Democrats figured there were more votes to be won in the center of the electorate than on their party's fringe, and oriented their convention around that calculation. (More Army, less gay marriage.) Republicans have vacillated before that decision, and have wound up letting their spokesmen wing it. On one hand you have John McCain wooing swing voters with a thoroughly non-partisan speech, in which he appealed to the "millions of Americans, not all Republicans," watching the convention. On the other, you have Dennis Hastert ridiculing Democrats as attendees at John Kerry's "Boston Tax Party." They're both defensible strategies. But doing both on the same night is like hitting the brake and accelerator at the same time, or putting laudanum in your coffee.

Worse, former New York mayor Rudolph Giuliani tried to do both in the same speech. Giuliani should have been the oratorical silver bullet of this convention. Bush's response to September 11 is the basis on which his presidency (rightly) will be judged. The one person with unimpeachable authority to say what he wants about it is Giuliani, who -- manna from electoral heaven -- is a pro-Bush Republican who got elected by swing voters. So why was Giuliani chosen to speak on Monday night (when the networks weren't present) while the novelty-act Georgia "Democrat" Zell Miller gets to go before a national audience to heave red meat at Southern conservatives who'll vote for Bush anyway?

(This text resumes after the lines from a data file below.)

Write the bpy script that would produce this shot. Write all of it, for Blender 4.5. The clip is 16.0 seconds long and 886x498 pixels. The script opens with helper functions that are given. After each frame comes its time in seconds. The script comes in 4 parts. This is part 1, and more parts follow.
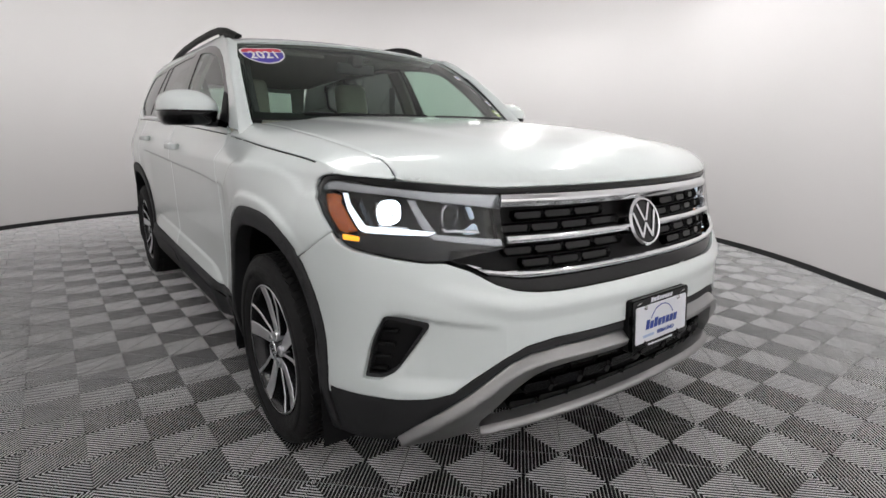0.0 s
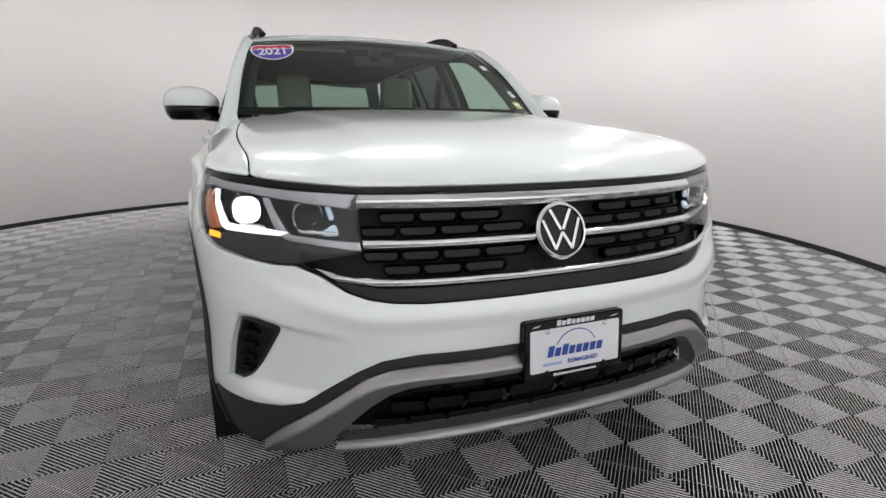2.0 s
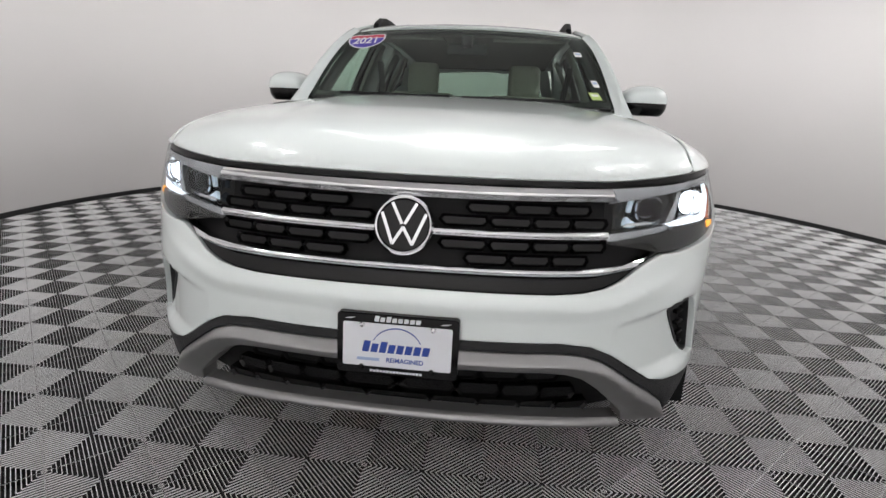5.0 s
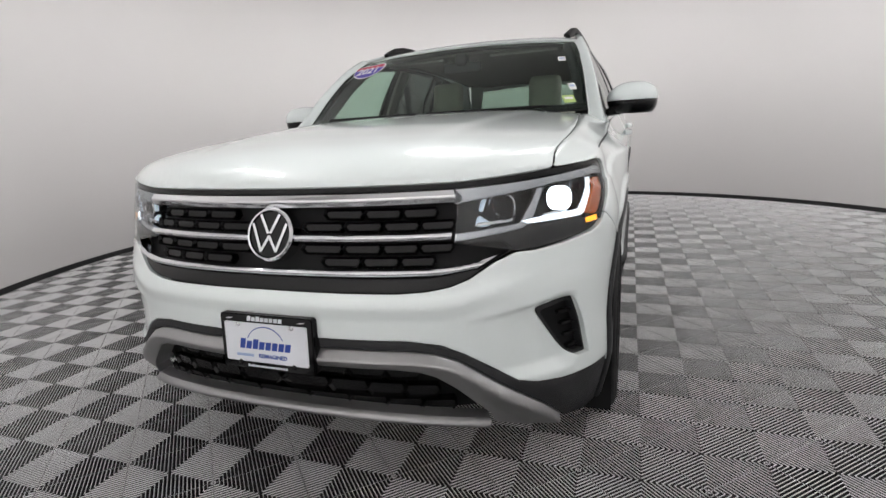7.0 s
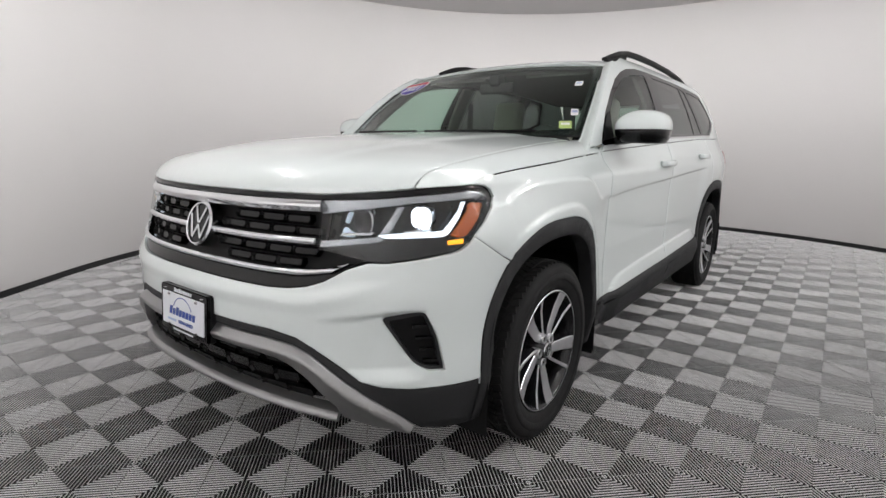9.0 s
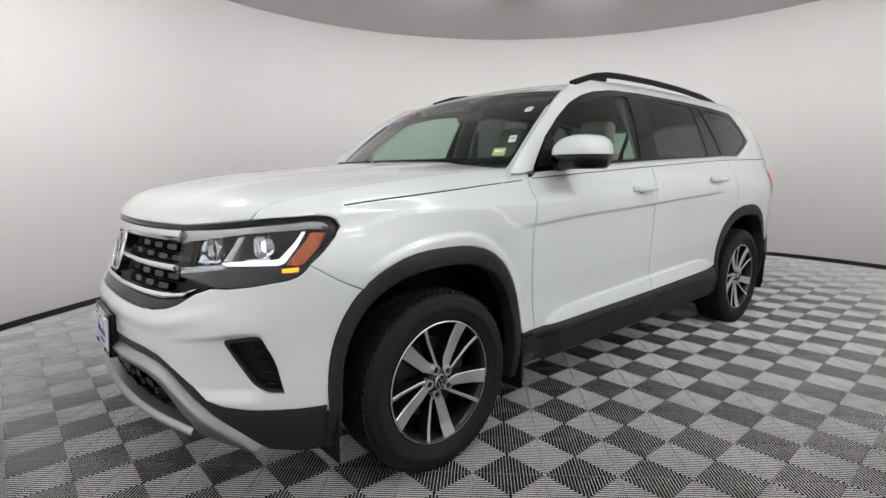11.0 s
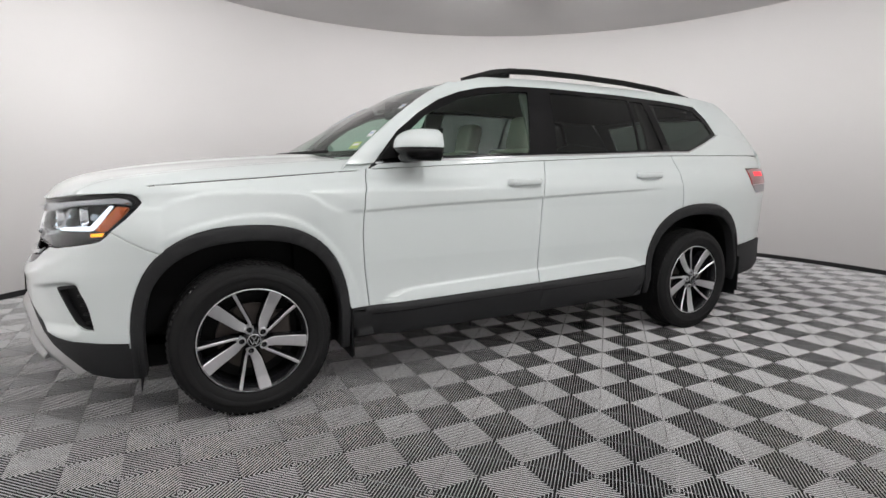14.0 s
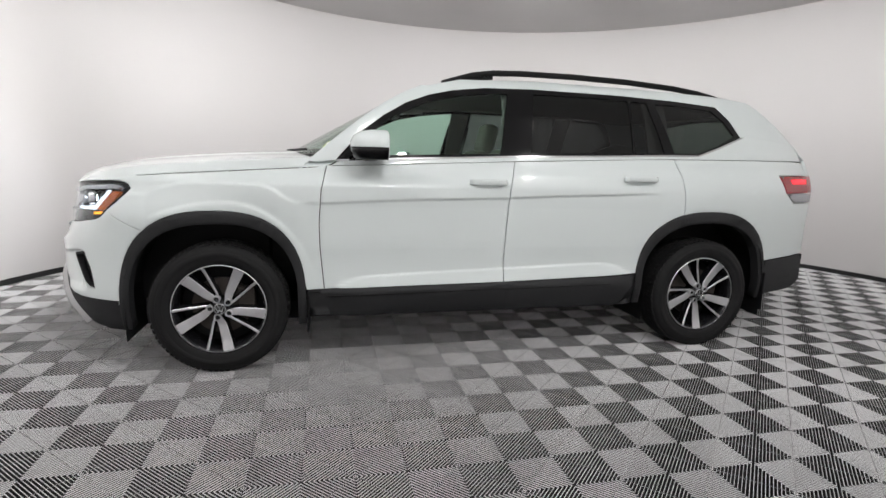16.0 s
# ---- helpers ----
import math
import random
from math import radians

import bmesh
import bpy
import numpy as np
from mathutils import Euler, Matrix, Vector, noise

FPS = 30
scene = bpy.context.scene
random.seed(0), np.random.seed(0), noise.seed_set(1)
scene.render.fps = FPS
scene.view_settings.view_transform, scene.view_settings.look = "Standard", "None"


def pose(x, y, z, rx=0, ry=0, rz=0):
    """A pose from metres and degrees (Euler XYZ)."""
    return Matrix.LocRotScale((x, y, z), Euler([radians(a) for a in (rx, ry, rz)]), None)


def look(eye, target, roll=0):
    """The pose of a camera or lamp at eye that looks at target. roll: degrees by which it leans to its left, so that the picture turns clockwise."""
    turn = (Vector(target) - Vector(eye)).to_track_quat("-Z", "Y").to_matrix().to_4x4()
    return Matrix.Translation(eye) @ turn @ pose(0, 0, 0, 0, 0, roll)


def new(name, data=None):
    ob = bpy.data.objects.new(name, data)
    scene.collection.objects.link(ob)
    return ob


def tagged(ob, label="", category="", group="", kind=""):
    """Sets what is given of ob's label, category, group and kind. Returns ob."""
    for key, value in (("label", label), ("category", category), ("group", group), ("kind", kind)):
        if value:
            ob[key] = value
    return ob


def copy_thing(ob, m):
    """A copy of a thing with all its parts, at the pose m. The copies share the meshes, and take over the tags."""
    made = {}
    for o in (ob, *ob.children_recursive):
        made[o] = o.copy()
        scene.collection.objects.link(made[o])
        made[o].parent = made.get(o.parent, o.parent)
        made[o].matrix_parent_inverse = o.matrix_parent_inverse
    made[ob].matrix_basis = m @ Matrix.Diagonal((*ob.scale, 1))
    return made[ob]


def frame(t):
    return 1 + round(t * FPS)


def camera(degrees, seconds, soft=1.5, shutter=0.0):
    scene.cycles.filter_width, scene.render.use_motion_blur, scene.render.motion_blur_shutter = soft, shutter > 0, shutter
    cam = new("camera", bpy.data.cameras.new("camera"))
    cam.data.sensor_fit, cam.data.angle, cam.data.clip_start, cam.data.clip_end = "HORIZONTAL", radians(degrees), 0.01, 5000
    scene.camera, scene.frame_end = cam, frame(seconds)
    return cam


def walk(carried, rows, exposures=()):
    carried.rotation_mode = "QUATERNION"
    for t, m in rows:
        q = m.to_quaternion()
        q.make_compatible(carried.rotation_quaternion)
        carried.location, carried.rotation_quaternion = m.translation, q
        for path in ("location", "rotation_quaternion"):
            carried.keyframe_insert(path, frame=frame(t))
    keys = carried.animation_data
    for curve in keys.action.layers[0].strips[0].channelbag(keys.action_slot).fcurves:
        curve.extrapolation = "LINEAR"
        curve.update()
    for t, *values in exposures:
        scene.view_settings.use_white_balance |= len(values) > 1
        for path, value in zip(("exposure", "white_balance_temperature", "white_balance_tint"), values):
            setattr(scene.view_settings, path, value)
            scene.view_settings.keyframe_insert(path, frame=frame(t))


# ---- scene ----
import functools

cam = camera(81.3, 16.0)
PATH = [
    (0, (-1.499, -1.810, 1.146), (-0.330, -0.249, 0.704), 0.26),
    (0.5, (-1.361, -1.818, 1.146), (-0.252, -0.211, 0.713), 0.75),
    (1, (-1.185, -1.918, 1.148), (-0.195, -0.248, 0.668), -0.43),
    (1.5, (-0.992, -2.039, 1.146), (-0.129, -0.296, 0.677), -0.81),
    (2, (-0.817, -2.051, 1.151), (-0.092, -0.248, 0.682), 0.05),
    (2.5, (-0.609, -2.136, 1.177), (-0.087, -0.265, 0.700), 0.07),
    (3, (-0.376, -2.220, 1.175), (-0.032, -0.307, 0.705), 0.32),
    (3.2, (-0.315, -2.221, 1.161), (-0.030, -0.298, 0.690), 0.8),
    (5.5, (0.401, -2.137, 1.179), (0.124, -0.230, 0.646), 1.17),
    (6, (0.581, -2.070, 1.202), (0.231, -0.157, 0.736), -0.83),
    (6.5, (0.801, -2.126, 1.138), (0.323, -0.222, 0.754), -2.48),
    (7, (0.987, -2.101, 1.138), (0.306, -0.274, 0.690), -3.17),
    (7.5, (1.139, -1.988, 1.149), (0.334, -0.207, 0.722), -1.51),
    (8, (1.334, -1.933, 1.150), (0.389, -0.224, 0.717), 0.01),
    (10.3, (2.208, -1.452, 1.141), (0.807, -0.063, 0.819), -0.8),
    (10.5, (2.251, -1.384, 1.155), (0.822, -0.026, 0.819), -1.25),
    (11, (2.388, -1.235, 1.166), (0.887, 0.053, 0.869), -0.56),
    (11.5, (2.580, -1.091, 1.134), (1.033, 0.138, 0.823), -1.11),
    (12, (2.815, -0.958, 1.142), (1.226, 0.209, 0.802), -0.88),
    (12.5, (2.905, -0.787, 1.118), (1.284, 0.329, 0.762), 0.54),
    (13, (2.990, -0.617, 1.135), (1.315, 0.413, 0.770), 0.83),
    (13.5, (3.191, -0.441, 1.119), (1.462, 0.507, 0.782), 0.64),
    (14, (3.342, -0.264, 1.130), (1.582, 0.635, 0.826), 0.14),
    (14.5, (3.462, -0.065, 1.132), (1.651, 0.732, 0.841), 0.21),
    (15, (3.573, 0.118, 1.159), (1.703, 0.767, 0.873), 1.74),
    (15.5, (3.758, 0.357, 1.174), (1.847, 0.883, 0.904), 1.95),
    (16, (3.809, 0.564, 1.162), (1.886, 1.004, 0.835), 1.62),
]
walk(cam, [(t, look(eye, target, roll)) for t, eye, target, roll in PATH])

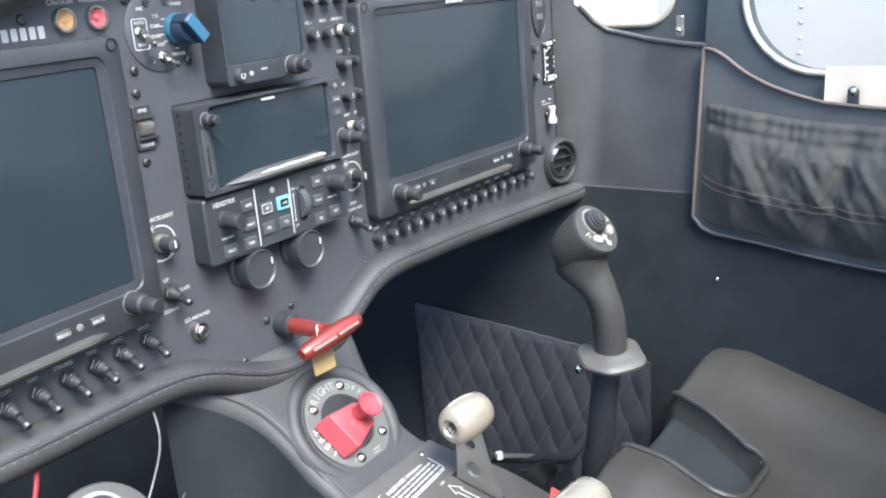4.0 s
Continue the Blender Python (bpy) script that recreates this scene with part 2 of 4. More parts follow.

Giuliani's speech was not what it could have been. A magnificent 18-minute kernel of post -- September 11 reminiscences, humor, anti-Kerry invective, and skillful courtship of the Jewish vote (by linking decades of terrorism against Israel to contemporary terrorism against America) was bloated into a 45-minute shaggy-dog story by Giuliani's own extemporizing. Some editor failed to stand up to him. The speech collapsed under the weight of attempting to do two incompatible things: (1) woo liberals conservative on defense with the same commonsensical appeals he used as mayor to woo liberals conservative on crime and disorder; and (2) fling invective at the Democrats (implying they swear a lot) that played well in the hall but will keep crossover voters from crossing over in the first place.

Again, driving up turnout by appealing to the fringe and winning undecided centrists by appealing to their reason are both defensible strategies. But the latter appears the wiser one. The most important challenge for Republicans at this convention is to show that they believe in the Iraq war, and to explain why. This ought not to be a partisan challenge. The fiery speech about September 11 by the actor Ron Silver ("We will never forget, we will never forgive, we will never excuse") anchored the evening. This was the message of McCain ("unpardonable enemy" . . . "savage atrocity") and Giuliani, too ("barbaric terrorists"). Meanwhile, the invocation by an American imam, and the praise from a (covered) Muslim woman victimized by Saddam Hussein's regime marked a return to the subtlest achievement of the Bush presidency -- its ability to wage a war against a fundamentalist strain of Islam while promoting tolerance for Islamic devotion at home.

The theme of the convention ("A Nation of Courage") may be its most innovative tactic. It shifts the discussion on martial virtue from the two candidates (which naturally leads one up the Mekong Delta, to candidate Kerry's advantage) and places it on the electorate. This has the advantage of being modest, and it attempts to shame those to cast what we might call the Zapatero vote -- the wishful-thinking vote that says opposition to the war will lead terrorists to call it off. This is defensive and smart, the kind of political astuteness Republicans seem to come up with exactly half the time.

Christopher Caldwell is a senior editor at The Weekly Standard.